> TASK DESCRIPTION
Starting with the line that has "Continue the Blender" in it, repeat every line through the last one, word for word, and give nothing more.

> COLLECTED DATA
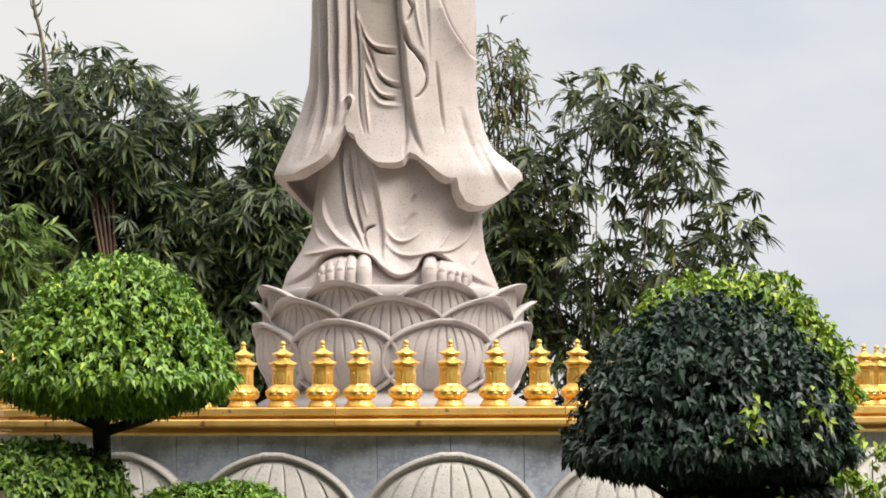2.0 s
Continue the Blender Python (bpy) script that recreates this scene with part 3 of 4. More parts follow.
    # middle panel: swags and the curl of its edge
    robe("R", 0.02, 0.01, (-0.335, 5.115), (-0.317, 4.782), (-0.307, 4.475), (-0.312, 4.215))
    robe("G", 0.022, 0.009, (-0.302, 5.018), (-0.279, 4.733), (-0.265, 4.450), (-0.260, 4.118), (-0.222, 3.880))
    robe("R", 0.018, 0.01, (-0.223, 4.495), (-0.205, 4.211), (-0.176, 3.879))
    robe("R", 0.024, 0.009, (-0.409, 4.095), (-0.372, 4.184), (-0.330, 4.206), (-0.307, 4.163), (-0.325, 4.092), (-0.362, 4.027), (-0.390, 3.971))
    robe("G", 0.022, 0.01, (-0.362, 4.084), (-0.344, 4.150))
    robe("R", 0.022, 0.014, (-0.288, 4.923), (-0.232, 4.741), (-0.130, 4.619), (0.056, 4.593))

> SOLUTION
Continue the Blender Python (bpy) script that recreates this scene with part 3 of 4. More parts follow.
    # middle panel: swags and the curl of its edge
    robe("R", 0.02, 0.01, (-0.335, 5.115), (-0.317, 4.782), (-0.307, 4.475), (-0.312, 4.215))
    robe("G", 0.022, 0.009, (-0.302, 5.018), (-0.279, 4.733), (-0.265, 4.450), (-0.260, 4.118), (-0.222, 3.880))
    robe("R", 0.018, 0.01, (-0.223, 4.495), (-0.205, 4.211), (-0.176, 3.879))
    robe("R", 0.024, 0.009, (-0.409, 4.095), (-0.372, 4.184), (-0.330, 4.206), (-0.307, 4.163), (-0.325, 4.092), (-0.362, 4.027), (-0.390, 3.971))
    robe("G", 0.022, 0.01, (-0.362, 4.084), (-0.344, 4.150))
    robe("R", 0.022, 0.014, (-0.288, 4.923), (-0.232, 4.741), (-0.130, 4.619), (0.056, 4.593))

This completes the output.